The Amphitheater team has come a long way since its first weekend. Now, everyone gets an “event packet” that includes maps, scans of various tickets and wristbands and a master timeline.
“We don’t even have to talk,” Mizzel explains. “We just look at each other and know what needs to be done.”
But every show brings a new set of unknowns. A crowd is one of the toughest to account for. For “A Prairie Home Companion,” several patrons requested the venue’s hitherto unused hearing aids. Pretty Lights was full of drunks.
“It’s not us against them, it’s that you treat them like your kids,” Riggs said. “If they can’t walk when they try to come in, they ain’t getting in. It seems tough, but you have to make sure they’re safe.”
Backstage is an inner sanctum, off-limits to all but a chosen few. Riggs guards it like a bank vault.
“When you’re a star, you have no privacy. If you [cause them to] lose that privacy, you lose their respect,” she explains.
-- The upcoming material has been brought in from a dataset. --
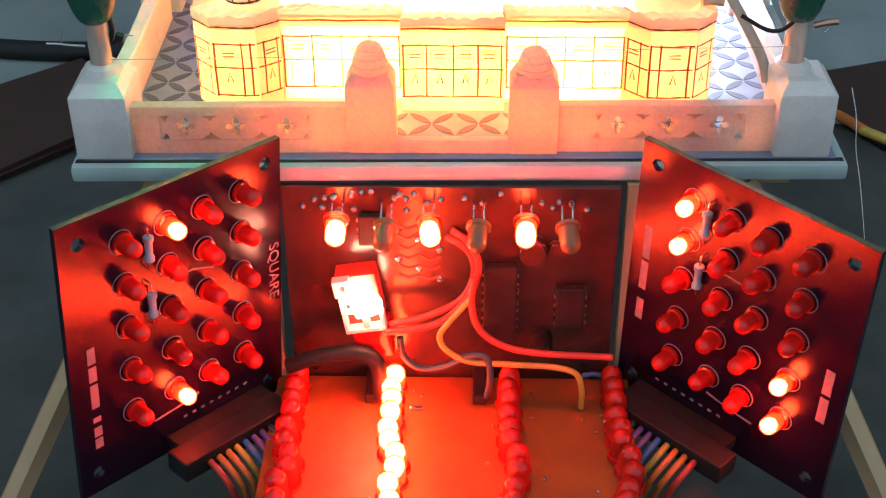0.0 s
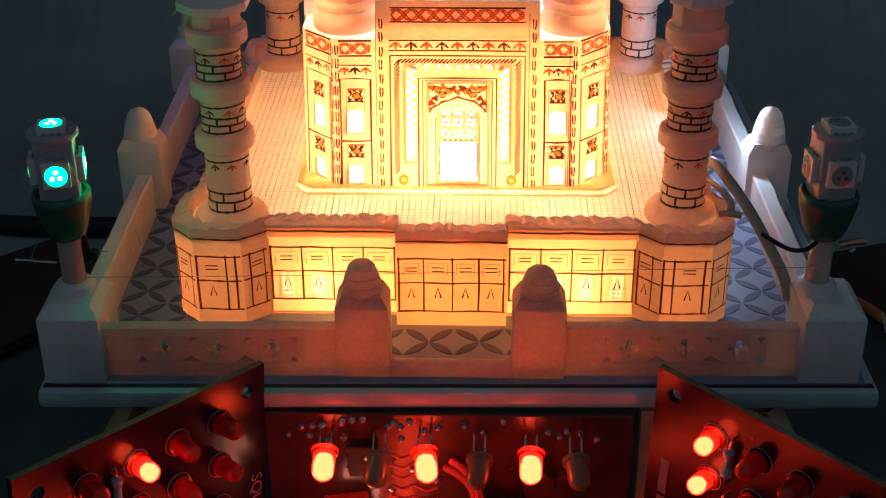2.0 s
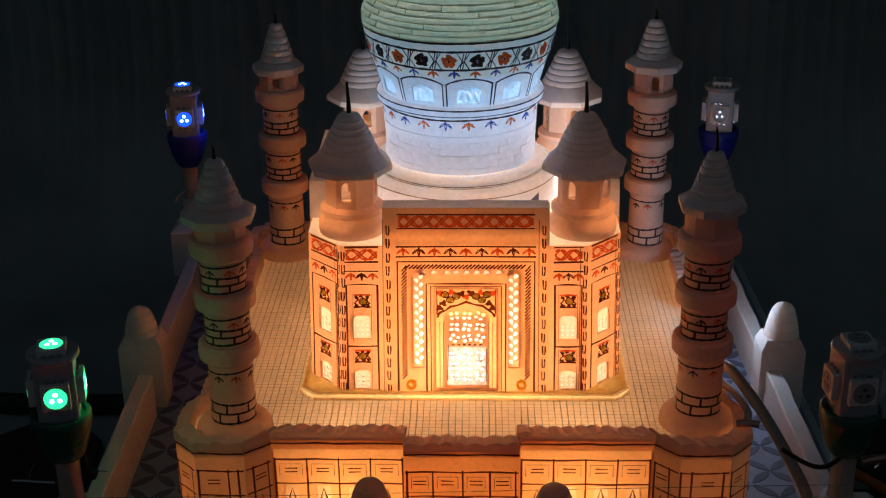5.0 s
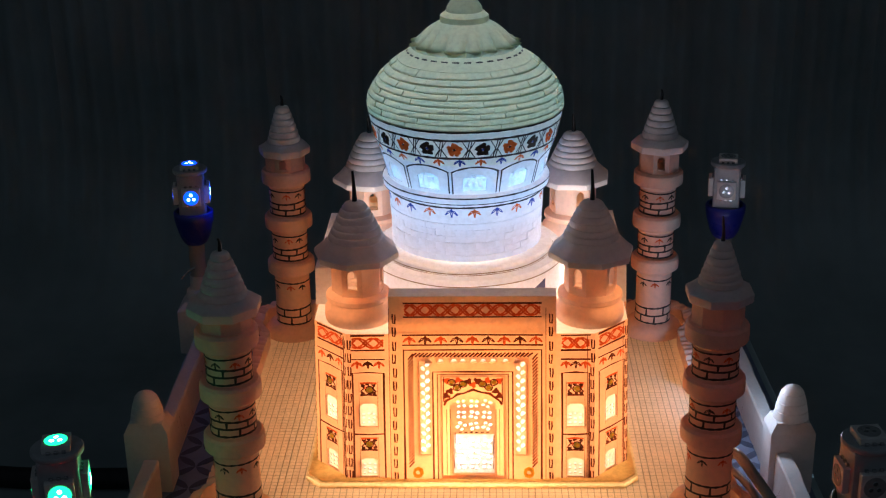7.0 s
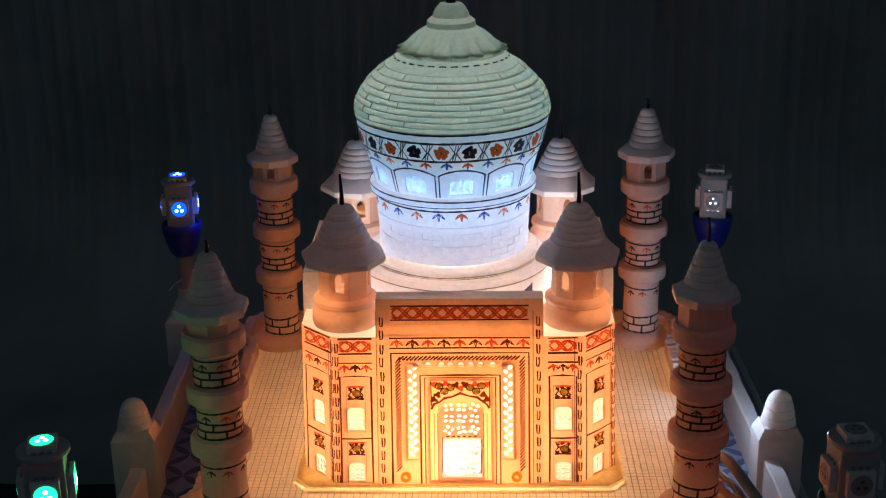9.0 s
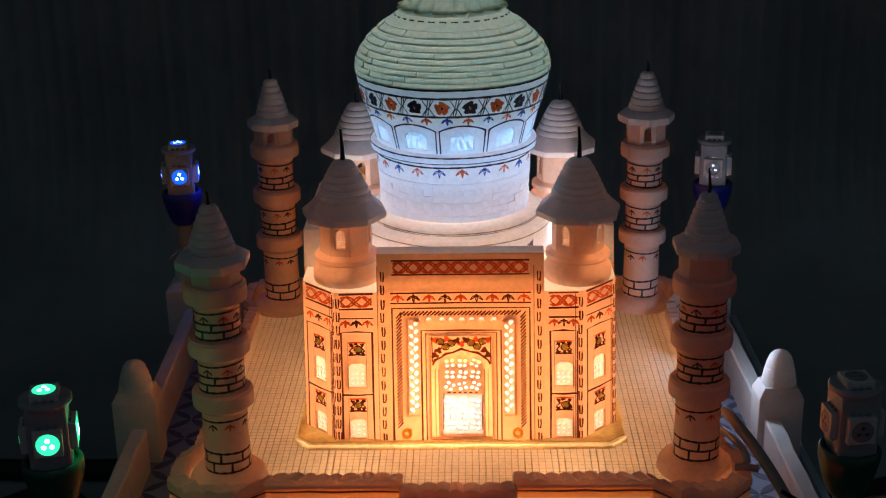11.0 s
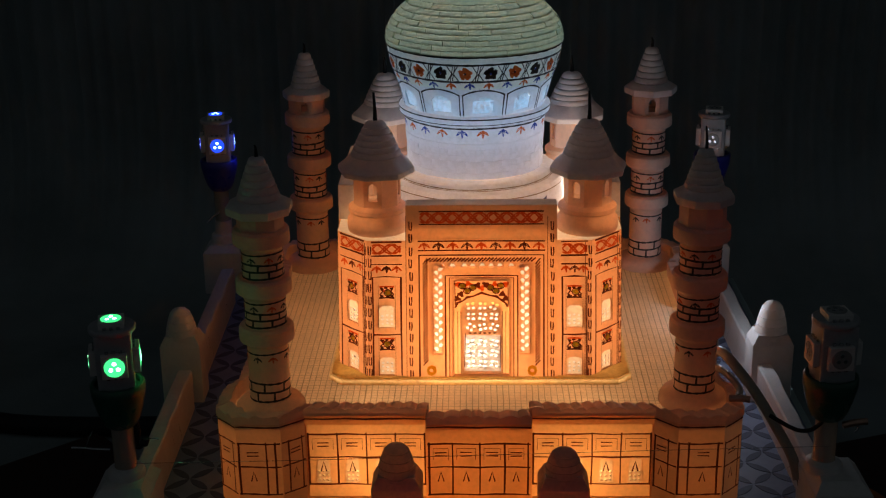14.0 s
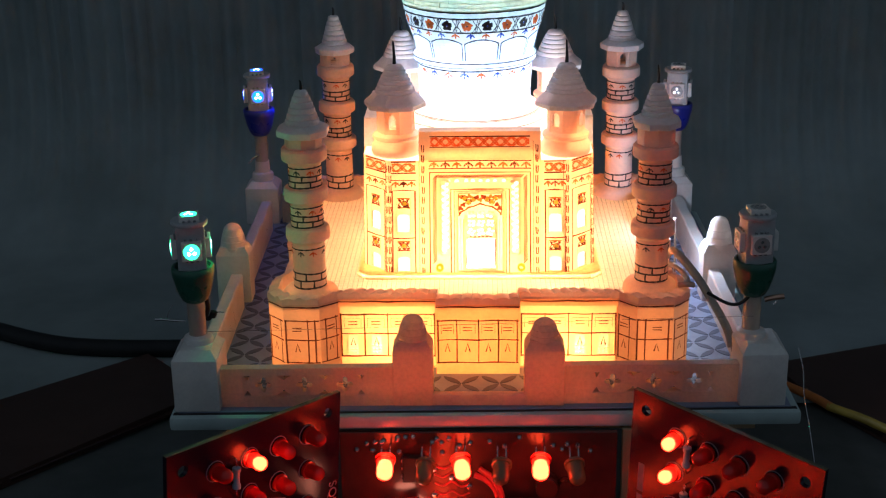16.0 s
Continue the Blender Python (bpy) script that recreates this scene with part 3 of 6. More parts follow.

To Riggs, backstage is a star’s home for a day, and at home, what the artist says, goes, even if it means Mizzel has to run sound checks while Riggs finds someone to take Garrison Keillor’s dog for a walk.
One member of ZZ Top spent the day in flannel onesies.
“He just stayed in his pajamas all day 'cause this is home. He can do what he wants here,” Riggs said.
Riggs, Williams and Mizzel say their jobs are tough. A good plan on paper often amounts to an electrical storm of small crises. During back-to-back events, sometimes the team goes for days on an hour or two of sleep. One event left Riggs hospitalized for dehydration.
But Mizzel lives for it. She remembers a time during her first concert when Riggs took her into the spotlight tower.
“I saw all these people dancing and having a blast, and I teared up. I was like, ‘All this happened because we put it together.’ I’d never had that feeling before,” she said.
After the show, the staff of hundreds shrinks back to a handful. It was strange for Williams to switch from the bureaucratic BJCC to a place where the boss scrapes pigeon dung off the stage, but she said that’s exactly what makes the venue so dynamic.
“If they want to change something, it’s them,” she said.
In fact, Riggs said in performance-space lingo, the venue counts as a “shed.” Despite its VIP boxes, sprawling concession stands and 50-stall bathrooms, it’s philosophically no different than a metal shack at a county fare.
The season is over, but the team is keeping busy. Soon they’ll manage two more venues: the new Riverfront Market and Transportation Museum.
“I think the mayor said I was crazy,” said Riggs, who can’t wait for the next concert season.
“I get up every day, even if I’ve had an hour and a half of sleep, and I love what I’m doing.”